**Job**
Reproduce the lines of the material exactly, excluding every image.

**Records for the task**
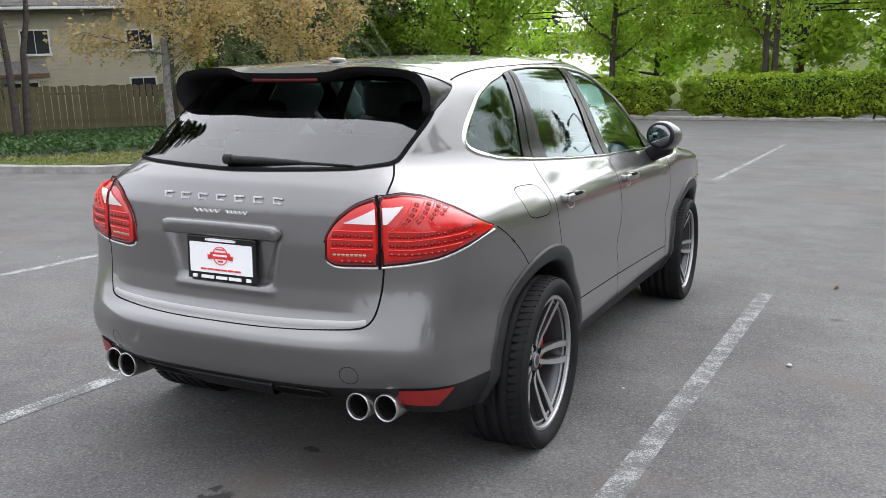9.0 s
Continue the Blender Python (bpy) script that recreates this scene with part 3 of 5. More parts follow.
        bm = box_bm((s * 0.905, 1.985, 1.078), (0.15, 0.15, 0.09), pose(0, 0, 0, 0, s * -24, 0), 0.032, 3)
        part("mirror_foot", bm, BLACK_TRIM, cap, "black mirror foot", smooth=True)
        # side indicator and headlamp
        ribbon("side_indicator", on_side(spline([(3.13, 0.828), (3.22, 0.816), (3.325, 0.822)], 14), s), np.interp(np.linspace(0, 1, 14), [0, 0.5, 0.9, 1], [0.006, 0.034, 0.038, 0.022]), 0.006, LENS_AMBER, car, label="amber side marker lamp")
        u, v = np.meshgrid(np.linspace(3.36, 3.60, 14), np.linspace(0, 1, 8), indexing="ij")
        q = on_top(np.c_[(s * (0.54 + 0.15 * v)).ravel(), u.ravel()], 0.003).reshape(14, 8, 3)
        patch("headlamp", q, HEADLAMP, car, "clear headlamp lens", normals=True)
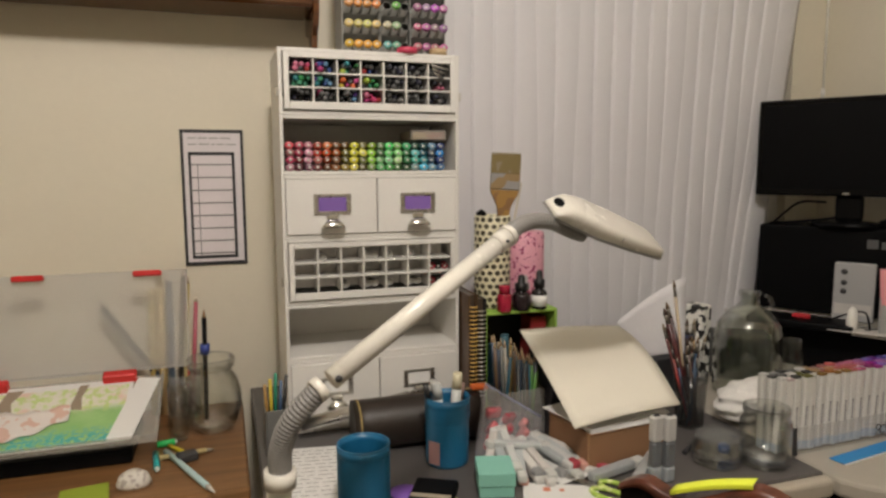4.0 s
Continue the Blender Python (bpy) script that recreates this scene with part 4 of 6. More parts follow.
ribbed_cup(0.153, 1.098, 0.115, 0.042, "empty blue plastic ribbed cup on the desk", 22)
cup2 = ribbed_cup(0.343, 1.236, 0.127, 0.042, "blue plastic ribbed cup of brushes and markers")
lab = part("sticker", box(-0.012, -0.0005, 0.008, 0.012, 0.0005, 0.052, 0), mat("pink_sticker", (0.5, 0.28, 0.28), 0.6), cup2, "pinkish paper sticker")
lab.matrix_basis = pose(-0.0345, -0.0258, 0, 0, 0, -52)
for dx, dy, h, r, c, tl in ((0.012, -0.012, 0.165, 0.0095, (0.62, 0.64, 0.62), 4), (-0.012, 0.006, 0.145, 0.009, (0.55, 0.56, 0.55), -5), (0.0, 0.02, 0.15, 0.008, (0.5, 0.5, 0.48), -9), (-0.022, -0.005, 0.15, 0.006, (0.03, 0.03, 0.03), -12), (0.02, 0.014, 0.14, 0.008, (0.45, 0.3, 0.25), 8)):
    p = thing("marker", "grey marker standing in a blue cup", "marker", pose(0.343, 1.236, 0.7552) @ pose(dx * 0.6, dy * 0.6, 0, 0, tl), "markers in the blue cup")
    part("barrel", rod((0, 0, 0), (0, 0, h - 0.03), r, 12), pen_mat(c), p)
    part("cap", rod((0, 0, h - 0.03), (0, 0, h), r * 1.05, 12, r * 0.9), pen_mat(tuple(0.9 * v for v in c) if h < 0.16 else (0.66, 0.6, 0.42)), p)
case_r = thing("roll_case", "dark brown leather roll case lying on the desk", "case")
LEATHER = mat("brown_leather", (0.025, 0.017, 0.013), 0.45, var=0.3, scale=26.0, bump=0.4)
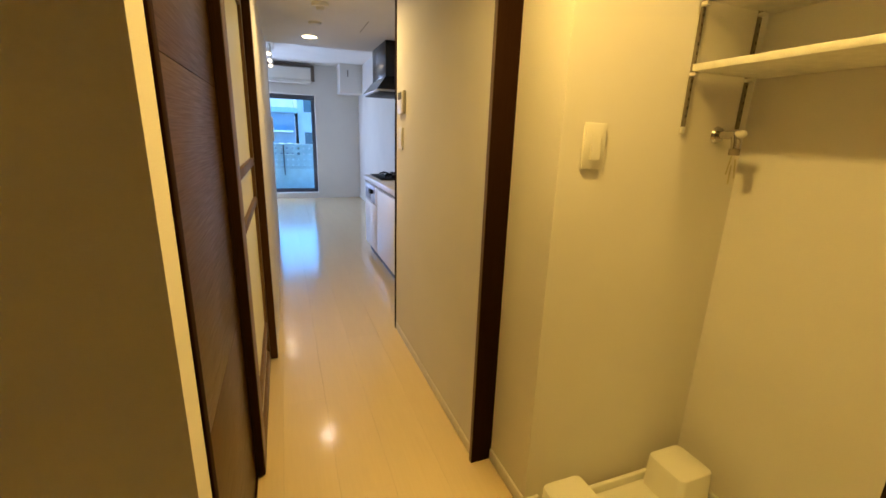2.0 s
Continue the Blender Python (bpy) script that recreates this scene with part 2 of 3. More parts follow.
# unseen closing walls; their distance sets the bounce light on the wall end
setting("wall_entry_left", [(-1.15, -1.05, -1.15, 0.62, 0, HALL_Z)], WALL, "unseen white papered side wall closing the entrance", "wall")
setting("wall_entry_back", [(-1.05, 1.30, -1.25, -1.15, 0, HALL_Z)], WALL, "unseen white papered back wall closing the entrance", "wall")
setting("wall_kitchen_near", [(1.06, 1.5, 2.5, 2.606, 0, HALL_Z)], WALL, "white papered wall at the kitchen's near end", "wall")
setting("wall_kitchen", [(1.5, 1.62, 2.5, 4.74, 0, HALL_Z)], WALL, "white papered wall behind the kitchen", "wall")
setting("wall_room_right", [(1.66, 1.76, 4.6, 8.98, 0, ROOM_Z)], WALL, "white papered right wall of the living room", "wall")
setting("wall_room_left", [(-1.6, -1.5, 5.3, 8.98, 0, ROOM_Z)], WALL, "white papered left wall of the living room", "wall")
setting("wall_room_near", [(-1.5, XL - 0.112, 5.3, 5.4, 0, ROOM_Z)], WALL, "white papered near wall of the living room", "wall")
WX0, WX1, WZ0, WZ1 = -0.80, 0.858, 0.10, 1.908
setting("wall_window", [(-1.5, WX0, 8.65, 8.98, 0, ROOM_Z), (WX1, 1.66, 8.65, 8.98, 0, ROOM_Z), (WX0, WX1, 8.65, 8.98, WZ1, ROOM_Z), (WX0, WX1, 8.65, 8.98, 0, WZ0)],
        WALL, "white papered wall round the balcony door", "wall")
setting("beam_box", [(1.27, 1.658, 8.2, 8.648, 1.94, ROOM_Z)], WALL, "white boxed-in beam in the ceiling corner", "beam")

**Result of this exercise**
9.0 s
Continue the Blender Python (bpy) script that recreates this scene with part 3 of 5. More parts follow.
        bm = box_bm((s * 0.905, 1.985, 1.078), (0.15, 0.15, 0.09), pose(0, 0, 0, 0, s * -24, 0), 0.032, 3)
        part("mirror_foot", bm, BLACK_TRIM, cap, "black mirror foot", smooth=True)
        # side indicator and headlamp
        ribbon("side_indicator", on_side(spline([(3.13, 0.828), (3.22, 0.816), (3.325, 0.822)], 14), s), np.interp(np.linspace(0, 1, 14), [0, 0.5, 0.9, 1], [0.006, 0.034, 0.038, 0.022]), 0.006, LENS_AMBER, car, label="amber side marker lamp")
        u, v = np.meshgrid(np.linspace(3.36, 3.60, 14), np.linspace(0, 1, 8), indexing="ij")
        q = on_top(np.c_[(s * (0.54 + 0.15 * v)).ravel(), u.ravel()], 0.003).reshape(14, 8, 3)
        patch("headlamp", q, HEADLAMP, car, "clear headlamp lens", normals=True)
4.0 s
Continue the Blender Python (bpy) script that recreates this scene with part 4 of 6. More parts follow.
ribbed_cup(0.153, 1.098, 0.115, 0.042, "empty blue plastic ribbed cup on the desk", 22)
cup2 = ribbed_cup(0.343, 1.236, 0.127, 0.042, "blue plastic ribbed cup of brushes and markers")
lab = part("sticker", box(-0.012, -0.0005, 0.008, 0.012, 0.0005, 0.052, 0), mat("pink_sticker", (0.5, 0.28, 0.28), 0.6), cup2, "pinkish paper sticker")
lab.matrix_basis = pose(-0.0345, -0.0258, 0, 0, 0, -52)
for dx, dy, h, r, c, tl in ((0.012, -0.012, 0.165, 0.0095, (0.62, 0.64, 0.62), 4), (-0.012, 0.006, 0.145, 0.009, (0.55, 0.56, 0.55), -5), (0.0, 0.02, 0.15, 0.008, (0.5, 0.5, 0.48), -9), (-0.022, -0.005, 0.15, 0.006, (0.03, 0.03, 0.03), -12), (0.02, 0.014, 0.14, 0.008, (0.45, 0.3, 0.25), 8)):
    p = thing("marker", "grey marker standing in a blue cup", "marker", pose(0.343, 1.236, 0.7552) @ pose(dx * 0.6, dy * 0.6, 0, 0, tl), "markers in the blue cup")
    part("barrel", rod((0, 0, 0), (0, 0, h - 0.03), r, 12), pen_mat(c), p)
    part("cap", rod((0, 0, h - 0.03), (0, 0, h), r * 1.05, 12, r * 0.9), pen_mat(tuple(0.9 * v for v in c) if h < 0.16 else (0.66, 0.6, 0.42)), p)
case_r = thing("roll_case", "dark brown leather roll case lying on the desk", "case")
LEATHER = mat("brown_leather", (0.025, 0.017, 0.013), 0.45, var=0.3, scale=26.0, bump=0.4)
2.0 s
Continue the Blender Python (bpy) script that recreates this scene with part 2 of 3. More parts follow.
# unseen closing walls; their distance sets the bounce light on the wall end
setting("wall_entry_left", [(-1.15, -1.05, -1.15, 0.62, 0, HALL_Z)], WALL, "unseen white papered side wall closing the entrance", "wall")
setting("wall_entry_back", [(-1.05, 1.30, -1.25, -1.15, 0, HALL_Z)], WALL, "unseen white papered back wall closing the entrance", "wall")
setting("wall_kitchen_near", [(1.06, 1.5, 2.5, 2.606, 0, HALL_Z)], WALL, "white papered wall at the kitchen's near end", "wall")
setting("wall_kitchen", [(1.5, 1.62, 2.5, 4.74, 0, HALL_Z)], WALL, "white papered wall behind the kitchen", "wall")
setting("wall_room_right", [(1.66, 1.76, 4.6, 8.98, 0, ROOM_Z)], WALL, "white papered right wall of the living room", "wall")
setting("wall_room_left", [(-1.6, -1.5, 5.3, 8.98, 0, ROOM_Z)], WALL, "white papered left wall of the living room", "wall")
setting("wall_room_near", [(-1.5, XL - 0.112, 5.3, 5.4, 0, ROOM_Z)], WALL, "white papered near wall of the living room", "wall")
WX0, WX1, WZ0, WZ1 = -0.80, 0.858, 0.10, 1.908
setting("wall_window", [(-1.5, WX0, 8.65, 8.98, 0, ROOM_Z), (WX1, 1.66, 8.65, 8.98, 0, ROOM_Z), (WX0, WX1, 8.65, 8.98, WZ1, ROOM_Z), (WX0, WX1, 8.65, 8.98, 0, WZ0)],
        WALL, "white papered wall round the balcony door", "wall")
setting("beam_box", [(1.27, 1.658, 8.2, 8.648, 1.94, ROOM_Z)], WALL, "white boxed-in beam in the ceiling corner", "beam")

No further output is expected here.